**Given instruction:** Leave out the images; return the rest of the data exactly.

:::

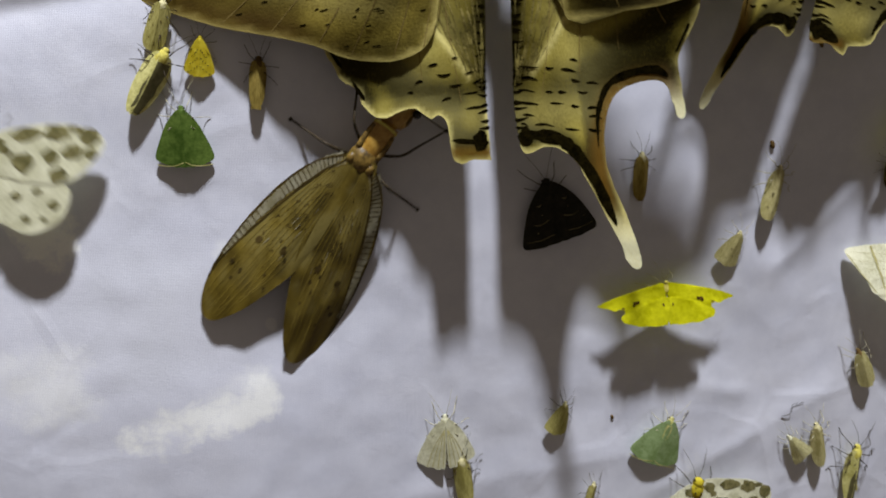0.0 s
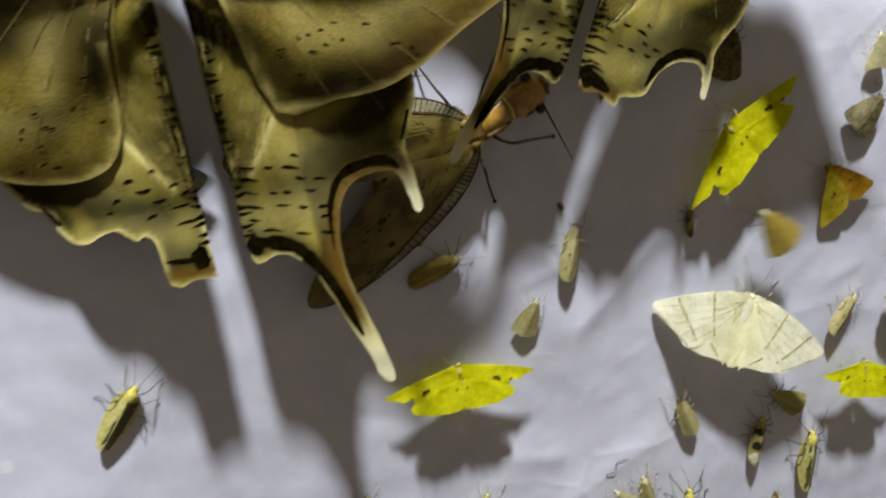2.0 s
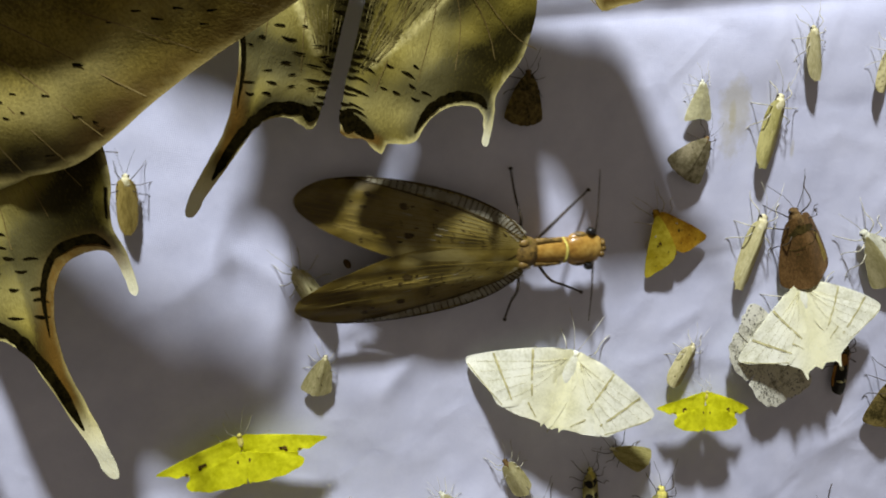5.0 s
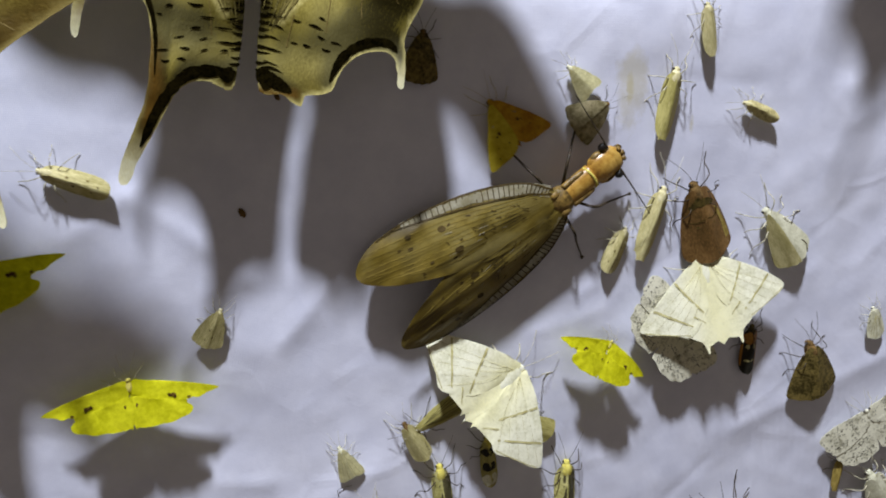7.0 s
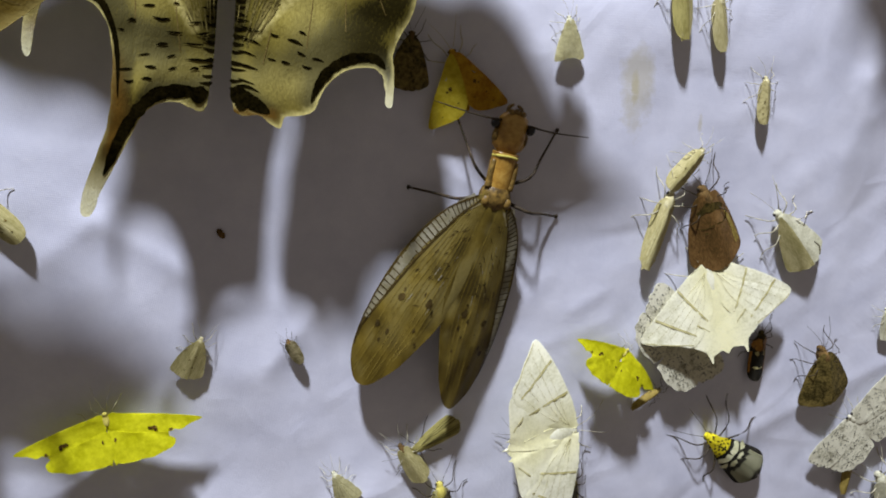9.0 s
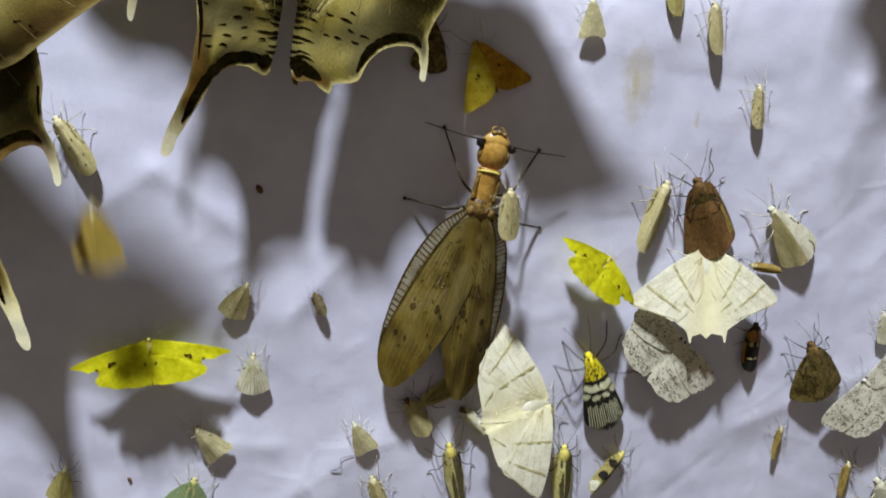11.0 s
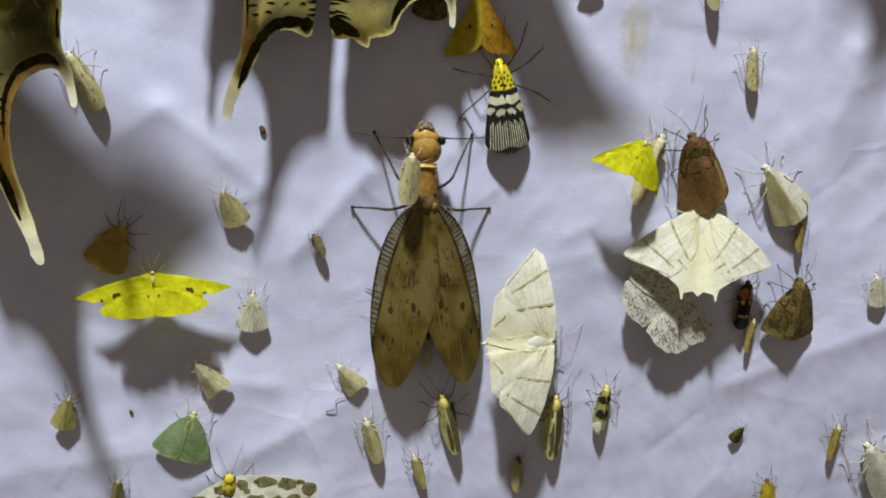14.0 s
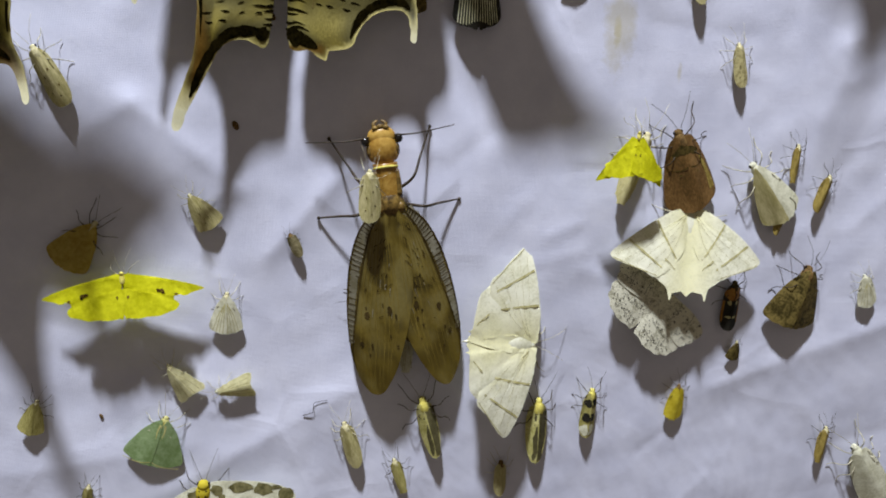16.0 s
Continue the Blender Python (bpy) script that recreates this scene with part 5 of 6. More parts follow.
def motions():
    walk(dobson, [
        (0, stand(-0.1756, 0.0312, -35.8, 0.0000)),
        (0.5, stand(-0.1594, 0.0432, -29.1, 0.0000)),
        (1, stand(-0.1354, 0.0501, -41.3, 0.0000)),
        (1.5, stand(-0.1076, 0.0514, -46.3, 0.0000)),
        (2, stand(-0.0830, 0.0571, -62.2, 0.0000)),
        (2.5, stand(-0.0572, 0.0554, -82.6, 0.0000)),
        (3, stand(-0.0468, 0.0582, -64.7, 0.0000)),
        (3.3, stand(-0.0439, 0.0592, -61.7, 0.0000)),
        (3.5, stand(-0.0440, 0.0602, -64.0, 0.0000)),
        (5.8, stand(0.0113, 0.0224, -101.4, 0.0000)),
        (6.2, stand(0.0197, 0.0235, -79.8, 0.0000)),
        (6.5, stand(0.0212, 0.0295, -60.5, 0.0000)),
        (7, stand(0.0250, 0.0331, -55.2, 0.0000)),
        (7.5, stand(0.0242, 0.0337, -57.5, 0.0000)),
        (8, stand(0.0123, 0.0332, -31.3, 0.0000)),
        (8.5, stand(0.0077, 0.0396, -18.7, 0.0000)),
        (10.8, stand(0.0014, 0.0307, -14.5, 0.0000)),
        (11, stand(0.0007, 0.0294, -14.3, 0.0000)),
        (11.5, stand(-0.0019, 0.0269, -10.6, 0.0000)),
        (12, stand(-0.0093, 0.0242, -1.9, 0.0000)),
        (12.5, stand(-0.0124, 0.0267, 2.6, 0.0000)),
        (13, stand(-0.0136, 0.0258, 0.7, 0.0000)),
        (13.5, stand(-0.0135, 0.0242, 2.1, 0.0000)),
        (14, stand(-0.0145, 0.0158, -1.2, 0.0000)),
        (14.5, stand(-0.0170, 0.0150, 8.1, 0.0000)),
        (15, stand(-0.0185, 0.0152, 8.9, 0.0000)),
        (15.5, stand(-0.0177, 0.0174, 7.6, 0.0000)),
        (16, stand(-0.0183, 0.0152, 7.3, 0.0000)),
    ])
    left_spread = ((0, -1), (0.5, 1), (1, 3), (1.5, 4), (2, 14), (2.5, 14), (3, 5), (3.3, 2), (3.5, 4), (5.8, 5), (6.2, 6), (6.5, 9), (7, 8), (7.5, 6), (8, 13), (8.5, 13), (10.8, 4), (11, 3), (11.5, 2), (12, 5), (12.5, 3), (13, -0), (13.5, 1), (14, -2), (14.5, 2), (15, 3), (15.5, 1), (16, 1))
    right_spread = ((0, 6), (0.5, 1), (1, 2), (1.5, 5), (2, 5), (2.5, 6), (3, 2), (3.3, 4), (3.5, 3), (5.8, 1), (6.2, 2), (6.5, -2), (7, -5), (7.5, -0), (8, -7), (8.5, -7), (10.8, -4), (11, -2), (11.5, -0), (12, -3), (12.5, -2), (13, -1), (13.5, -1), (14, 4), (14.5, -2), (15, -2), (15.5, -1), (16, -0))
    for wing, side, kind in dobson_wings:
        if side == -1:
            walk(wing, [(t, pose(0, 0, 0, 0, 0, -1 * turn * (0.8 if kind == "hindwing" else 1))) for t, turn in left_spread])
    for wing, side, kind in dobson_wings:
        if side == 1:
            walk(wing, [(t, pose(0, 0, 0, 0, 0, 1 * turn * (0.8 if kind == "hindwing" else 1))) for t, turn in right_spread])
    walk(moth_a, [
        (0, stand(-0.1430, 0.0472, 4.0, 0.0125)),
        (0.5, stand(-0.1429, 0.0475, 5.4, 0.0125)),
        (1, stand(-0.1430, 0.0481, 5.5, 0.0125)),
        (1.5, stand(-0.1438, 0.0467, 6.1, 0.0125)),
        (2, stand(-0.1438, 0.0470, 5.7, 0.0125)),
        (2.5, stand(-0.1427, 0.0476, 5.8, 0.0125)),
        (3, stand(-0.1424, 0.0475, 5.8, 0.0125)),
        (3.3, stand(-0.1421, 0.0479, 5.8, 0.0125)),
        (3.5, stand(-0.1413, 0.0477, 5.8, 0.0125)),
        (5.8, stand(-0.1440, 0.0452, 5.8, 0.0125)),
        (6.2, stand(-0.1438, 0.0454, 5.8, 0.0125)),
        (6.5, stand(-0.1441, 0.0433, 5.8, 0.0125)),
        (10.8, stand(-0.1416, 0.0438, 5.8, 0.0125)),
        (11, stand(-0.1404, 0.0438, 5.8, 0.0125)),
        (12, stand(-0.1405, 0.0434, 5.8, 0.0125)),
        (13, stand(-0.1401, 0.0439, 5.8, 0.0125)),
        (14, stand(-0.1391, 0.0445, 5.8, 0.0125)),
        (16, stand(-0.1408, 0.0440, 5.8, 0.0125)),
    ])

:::

**Answer to this problem:**
0.0 s
2.0 s
5.0 s
7.0 s
9.0 s
11.0 s
14.0 s
16.0 s
Continue the Blender Python (bpy) script that recreates this scene with part 5 of 6. More parts follow.
def motions():
    walk(dobson, [
        (0, stand(-0.1756, 0.0312, -35.8, 0.0000)),
        (0.5, stand(-0.1594, 0.0432, -29.1, 0.0000)),
        (1, stand(-0.1354, 0.0501, -41.3, 0.0000)),
        (1.5, stand(-0.1076, 0.0514, -46.3, 0.0000)),
        (2, stand(-0.0830, 0.0571, -62.2, 0.0000)),
        (2.5, stand(-0.0572, 0.0554, -82.6, 0.0000)),
        (3, stand(-0.0468, 0.0582, -64.7, 0.0000)),
        (3.3, stand(-0.0439, 0.0592, -61.7, 0.0000)),
        (3.5, stand(-0.0440, 0.0602, -64.0, 0.0000)),
        (5.8, stand(0.0113, 0.0224, -101.4, 0.0000)),
        (6.2, stand(0.0197, 0.0235, -79.8, 0.0000)),
        (6.5, stand(0.0212, 0.0295, -60.5, 0.0000)),
        (7, stand(0.0250, 0.0331, -55.2, 0.0000)),
        (7.5, stand(0.0242, 0.0337, -57.5, 0.0000)),
        (8, stand(0.0123, 0.0332, -31.3, 0.0000)),
        (8.5, stand(0.0077, 0.0396, -18.7, 0.0000)),
        (10.8, stand(0.0014, 0.0307, -14.5, 0.0000)),
        (11, stand(0.0007, 0.0294, -14.3, 0.0000)),
        (11.5, stand(-0.0019, 0.0269, -10.6, 0.0000)),
        (12, stand(-0.0093, 0.0242, -1.9, 0.0000)),
        (12.5, stand(-0.0124, 0.0267, 2.6, 0.0000)),
        (13, stand(-0.0136, 0.0258, 0.7, 0.0000)),
        (13.5, stand(-0.0135, 0.0242, 2.1, 0.0000)),
        (14, stand(-0.0145, 0.0158, -1.2, 0.0000)),
        (14.5, stand(-0.0170, 0.0150, 8.1, 0.0000)),
        (15, stand(-0.0185, 0.0152, 8.9, 0.0000)),
        (15.5, stand(-0.0177, 0.0174, 7.6, 0.0000)),
        (16, stand(-0.0183, 0.0152, 7.3, 0.0000)),
    ])
    left_spread = ((0, -1), (0.5, 1), (1, 3), (1.5, 4), (2, 14), (2.5, 14), (3, 5), (3.3, 2), (3.5, 4), (5.8, 5), (6.2, 6), (6.5, 9), (7, 8), (7.5, 6), (8, 13), (8.5, 13), (10.8, 4), (11, 3), (11.5, 2), (12, 5), (12.5, 3), (13, -0), (13.5, 1), (14, -2), (14.5, 2), (15, 3), (15.5, 1), (16, 1))
    right_spread = ((0, 6), (0.5, 1), (1, 2), (1.5, 5), (2, 5), (2.5, 6), (3, 2), (3.3, 4), (3.5, 3), (5.8, 1), (6.2, 2), (6.5, -2), (7, -5), (7.5, -0), (8, -7), (8.5, -7), (10.8, -4), (11, -2), (11.5, -0), (12, -3), (12.5, -2), (13, -1), (13.5, -1), (14, 4), (14.5, -2), (15, -2), (15.5, -1), (16, -0))
    for wing, side, kind in dobson_wings:
        if side == -1:
            walk(wing, [(t, pose(0, 0, 0, 0, 0, -1 * turn * (0.8 if kind == "hindwing" else 1))) for t, turn in left_spread])
    for wing, side, kind in dobson_wings:
        if side == 1:
            walk(wing, [(t, pose(0, 0, 0, 0, 0, 1 * turn * (0.8 if kind == "hindwing" else 1))) for t, turn in right_spread])
    walk(moth_a, [
        (0, stand(-0.1430, 0.0472, 4.0, 0.0125)),
        (0.5, stand(-0.1429, 0.0475, 5.4, 0.0125)),
        (1, stand(-0.1430, 0.0481, 5.5, 0.0125)),
        (1.5, stand(-0.1438, 0.0467, 6.1, 0.0125)),
        (2, stand(-0.1438, 0.0470, 5.7, 0.0125)),
        (2.5, stand(-0.1427, 0.0476, 5.8, 0.0125)),
        (3, stand(-0.1424, 0.0475, 5.8, 0.0125)),
        (3.3, stand(-0.1421, 0.0479, 5.8, 0.0125)),
        (3.5, stand(-0.1413, 0.0477, 5.8, 0.0125)),
        (5.8, stand(-0.1440, 0.0452, 5.8, 0.0125)),
        (6.2, stand(-0.1438, 0.0454, 5.8, 0.0125)),
        (6.5, stand(-0.1441, 0.0433, 5.8, 0.0125)),
        (10.8, stand(-0.1416, 0.0438, 5.8, 0.0125)),
        (11, stand(-0.1404, 0.0438, 5.8, 0.0125)),
        (12, stand(-0.1405, 0.0434, 5.8, 0.0125)),
        (13, stand(-0.1401, 0.0439, 5.8, 0.0125)),
        (14, stand(-0.1391, 0.0445, 5.8, 0.0125)),
        (16, stand(-0.1408, 0.0440, 5.8, 0.0125)),
    ])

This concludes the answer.